Sometimes that is more valuable than money. That’s such a change of idea, to give people something that doesn’t have a monetary value.
Expose yourself to the world as deeply as possible and find out how you can contribute to it.
Writing the wrongs
It is often said that everyone has a book in them. For many, the act of writing can actually help them move forward in life.
So what prompted Ishmael Beah to put his ideas down on paper? “When I went to university, I took a few creative writing courses,” he explains.
“There was a competition for a short story, where you could win US$3,000. I was a student with no money, so I thought I would give it a try. I wrote a story called At Noon, which was about when I left the war and I was in Freetown, the capital city. When the rebels reached the city, if you tried to cook food they would see the smoke and would come to your house and take it from you. But every day at noon, this fighter jet would come and bomb their strongholds. That’s when they would go into hiding, so we could all come out and cook our food. I won the competition, and one of the professors said I had some talent and offered to be a mentor to me if I wanted to write some more.”

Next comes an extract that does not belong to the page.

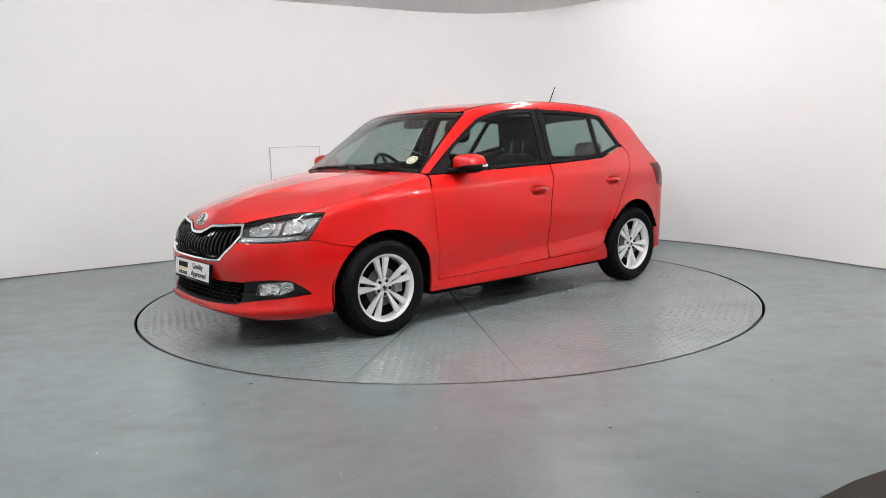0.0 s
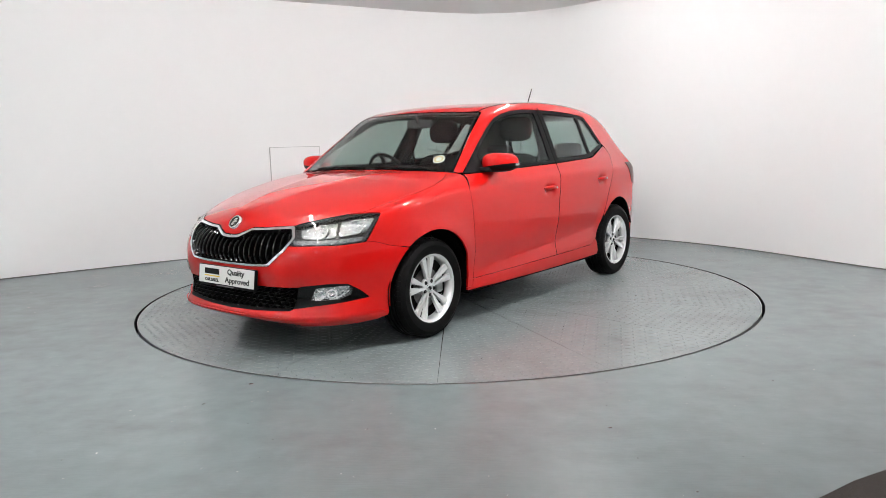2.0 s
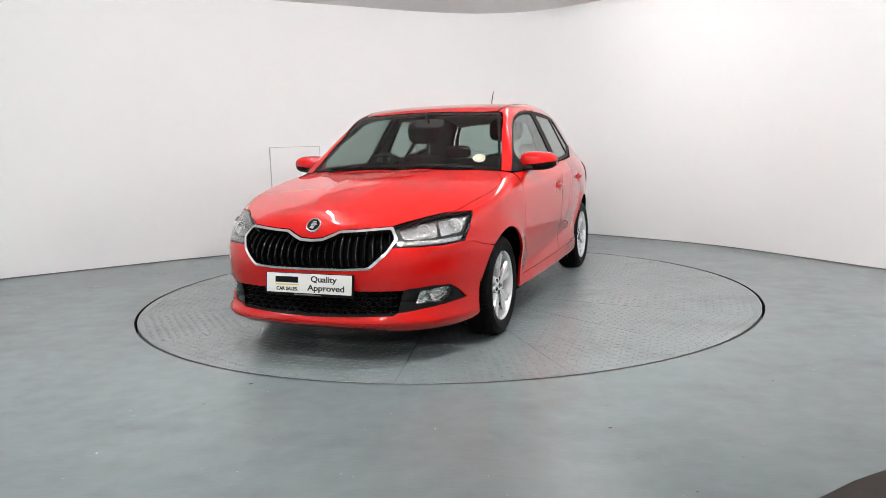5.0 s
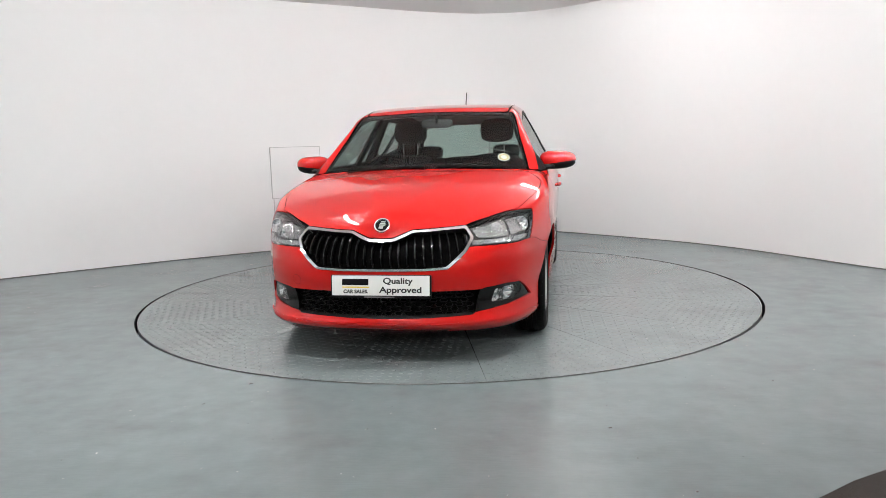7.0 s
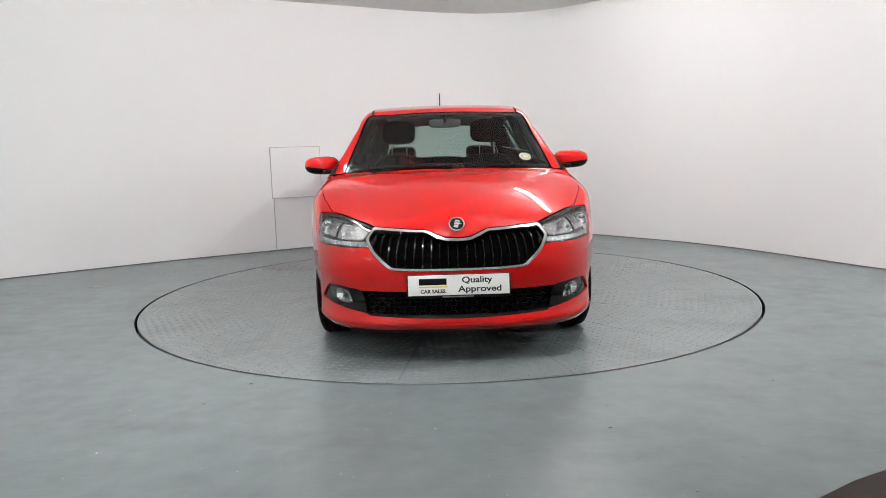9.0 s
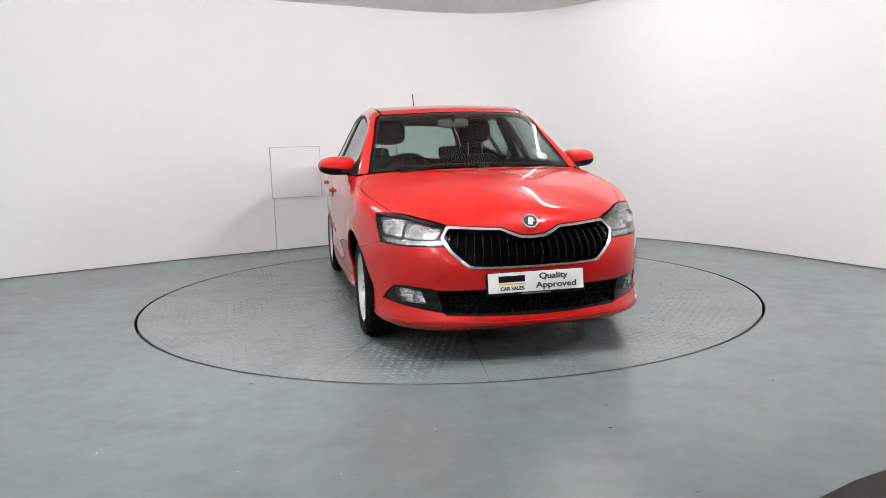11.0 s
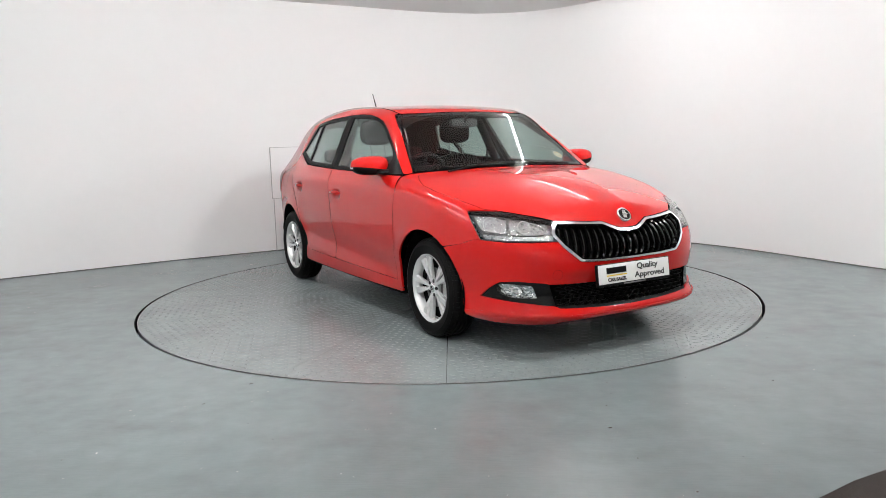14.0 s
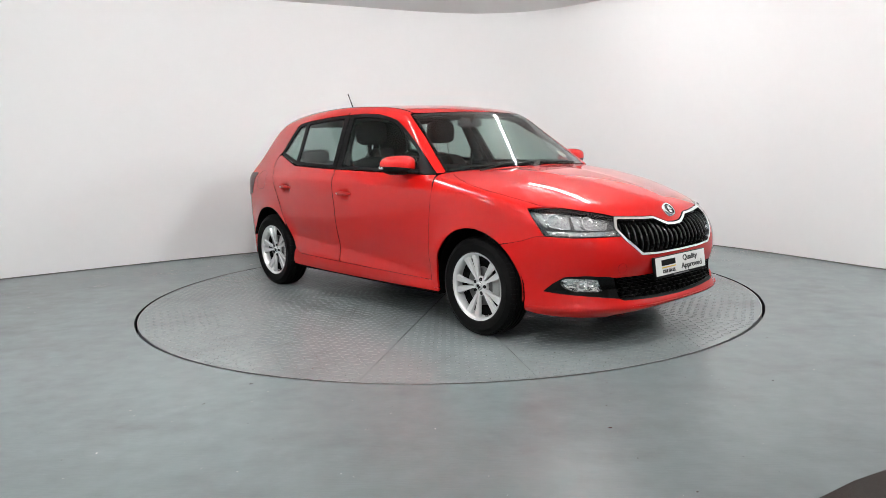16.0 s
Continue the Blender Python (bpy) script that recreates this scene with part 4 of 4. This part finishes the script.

Encouraged by this, Ishmael started to commit his experiences to paper as a way of organizing his thoughts. “I wrote more and more and by the time I graduated I had the book,” he says.
“I was asked to show it to an editor, who showed it to a publisher. I never intended it to happen.” He also found it an excellent way to deal with his past.
“It helped a lot,” he says. “When I started writing, it was the first time I had gone into the pain I felt. I hadn’t spoken to anyone about a lot of it. I had to be part of those experiences again and it helped me understand certain things.” So would he recommend it to others?
“A lot of young people with similar experiences started writing after I did. I think they were afraid before. And when I went out to speak, I had people with all sorts of different experiences of war coming up to me. I remember a Vietnam veteran who said: “I gave your book to my son so he could understand why I didn’t want to speak about certain things”.